Turn off Tesla Sentry Mode at the Airport

This is part of a series that covers my experience with a Tesla Model Y.

I wrote recently about the Tesla and the charge loss while sitting at the airport. While a little worrisome, I knew it was something I could live with, and even get around. A few of the parking places near the airport have long term charging, so it’s not the end of the world.

But it felt strange.

I don’t always plug in the car at home, and after a day or two, I might lose 1%, but nothing like the 8% we were losing each day. I decided to do a little investigating and see what other owners have experienced as I see plenty of Teslas parked at Wally Park, where I usually leave my car.

I saw more than a few people note that there are two reasons you usually use significant charge. First, people keep checking on their car in the app, and this prevents it from going to sleep.

Second: Sentry mode.

Sentry mode is essentially a combination car alarm and constant dashcam. The car is always recording things, which means the car and computer are always active. While the car isn’t moving, there is still power being burned when it is online.

Sentry Mode is especially active when it detects people near the car. In a busy parking lot at the airport, this means every 5-15 minutes, someone drives past. Certainly not longer than 30 minutes.

When I checked my TeslaMate stats, I could see the problem easily. In the image below, my latest trip is 4/28 to 5/2. On the right side of the image, the car is almost always asleep. If you look towards the left, from 4/14 to 4/18 was my second trip. This was the one where I lost 25% in three days. I can go back and see the trip before that where I lost quite a bit as well.

2022-05-03 12_08_06-States - Grafana — Mozilla Firefox

I turned off sentry mode between the last two trips and it made all the difference. We were gone 4 days this time and we lost around 1% of charge. I no longer worry about a two week trip out of the country with this car. I might be concerned for 30 days, but maybe not.

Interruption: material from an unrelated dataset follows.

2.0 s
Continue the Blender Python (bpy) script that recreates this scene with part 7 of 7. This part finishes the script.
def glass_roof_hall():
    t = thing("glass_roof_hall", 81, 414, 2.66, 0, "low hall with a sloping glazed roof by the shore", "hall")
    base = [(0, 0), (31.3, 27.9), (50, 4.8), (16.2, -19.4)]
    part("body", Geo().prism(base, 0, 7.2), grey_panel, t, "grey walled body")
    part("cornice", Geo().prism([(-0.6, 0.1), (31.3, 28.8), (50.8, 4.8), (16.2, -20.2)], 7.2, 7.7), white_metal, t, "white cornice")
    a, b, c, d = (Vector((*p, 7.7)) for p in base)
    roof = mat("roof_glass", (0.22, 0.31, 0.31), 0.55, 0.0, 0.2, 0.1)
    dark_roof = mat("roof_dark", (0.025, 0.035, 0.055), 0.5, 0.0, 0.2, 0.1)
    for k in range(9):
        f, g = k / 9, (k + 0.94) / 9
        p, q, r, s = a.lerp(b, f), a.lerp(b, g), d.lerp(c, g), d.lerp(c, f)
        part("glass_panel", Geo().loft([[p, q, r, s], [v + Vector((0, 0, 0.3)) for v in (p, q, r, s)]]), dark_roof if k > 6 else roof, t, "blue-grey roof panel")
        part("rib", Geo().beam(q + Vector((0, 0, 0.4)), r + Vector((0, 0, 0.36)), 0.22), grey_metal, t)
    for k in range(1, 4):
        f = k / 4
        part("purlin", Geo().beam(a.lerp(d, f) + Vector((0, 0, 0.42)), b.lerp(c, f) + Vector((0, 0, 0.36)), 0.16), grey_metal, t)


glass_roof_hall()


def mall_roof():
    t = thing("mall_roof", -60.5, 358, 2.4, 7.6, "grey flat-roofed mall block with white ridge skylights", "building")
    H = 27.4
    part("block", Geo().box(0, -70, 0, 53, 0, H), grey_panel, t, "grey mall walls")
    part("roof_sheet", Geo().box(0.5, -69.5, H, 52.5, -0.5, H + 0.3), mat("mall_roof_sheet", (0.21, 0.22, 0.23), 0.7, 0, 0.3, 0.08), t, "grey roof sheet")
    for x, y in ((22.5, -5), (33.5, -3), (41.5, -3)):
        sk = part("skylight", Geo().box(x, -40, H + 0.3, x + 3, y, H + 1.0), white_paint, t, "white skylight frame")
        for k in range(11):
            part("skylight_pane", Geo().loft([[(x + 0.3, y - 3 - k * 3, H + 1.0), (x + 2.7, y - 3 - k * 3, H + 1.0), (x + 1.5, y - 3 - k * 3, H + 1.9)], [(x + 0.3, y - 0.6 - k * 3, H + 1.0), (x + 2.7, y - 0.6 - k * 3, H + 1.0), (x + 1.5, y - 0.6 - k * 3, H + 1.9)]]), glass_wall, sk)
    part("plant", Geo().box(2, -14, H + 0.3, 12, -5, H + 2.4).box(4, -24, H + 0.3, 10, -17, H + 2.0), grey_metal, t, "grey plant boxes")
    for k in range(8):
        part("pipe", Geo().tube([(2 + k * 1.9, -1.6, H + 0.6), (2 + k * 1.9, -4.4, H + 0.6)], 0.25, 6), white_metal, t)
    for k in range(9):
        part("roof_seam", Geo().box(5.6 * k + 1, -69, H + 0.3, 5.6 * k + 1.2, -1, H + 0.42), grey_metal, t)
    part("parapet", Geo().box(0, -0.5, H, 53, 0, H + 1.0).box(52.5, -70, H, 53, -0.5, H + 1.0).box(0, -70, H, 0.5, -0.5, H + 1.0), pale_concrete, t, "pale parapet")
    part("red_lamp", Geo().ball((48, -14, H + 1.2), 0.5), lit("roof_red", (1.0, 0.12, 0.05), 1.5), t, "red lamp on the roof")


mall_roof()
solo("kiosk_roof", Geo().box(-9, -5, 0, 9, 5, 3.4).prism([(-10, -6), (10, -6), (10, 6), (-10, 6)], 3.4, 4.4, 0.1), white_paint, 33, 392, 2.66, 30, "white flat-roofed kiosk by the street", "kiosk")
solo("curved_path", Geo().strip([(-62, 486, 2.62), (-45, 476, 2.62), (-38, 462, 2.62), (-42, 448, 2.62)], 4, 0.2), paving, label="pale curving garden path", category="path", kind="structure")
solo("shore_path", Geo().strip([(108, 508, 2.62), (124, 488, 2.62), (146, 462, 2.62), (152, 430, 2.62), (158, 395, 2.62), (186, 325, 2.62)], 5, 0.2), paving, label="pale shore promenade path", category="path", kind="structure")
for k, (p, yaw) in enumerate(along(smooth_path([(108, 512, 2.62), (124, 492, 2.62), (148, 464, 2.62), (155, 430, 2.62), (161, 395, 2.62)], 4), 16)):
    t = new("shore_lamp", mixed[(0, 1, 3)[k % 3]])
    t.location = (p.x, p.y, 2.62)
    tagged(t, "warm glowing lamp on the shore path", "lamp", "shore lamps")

The vampire drain is shown below. You can see the difference in trips here.

2022-05-03 12_07_04-Vampire Drain - Grafana — Mozilla Firefox

A normal day at home has the car mostly asleep, which makes sense. Sentry mode is disabled at home (or work) if you set that. I had, but didn’t think about the airport. While it could help me detect who caused damage to the car if something happens, the lot tracks who is in and out and where they park, so they likely could help me pinpoint who damaged the car if I had an issue.

I’m glad to solve that, and more importantly, I hope more people realize the Sentry mode, while great, can eat up battery over time.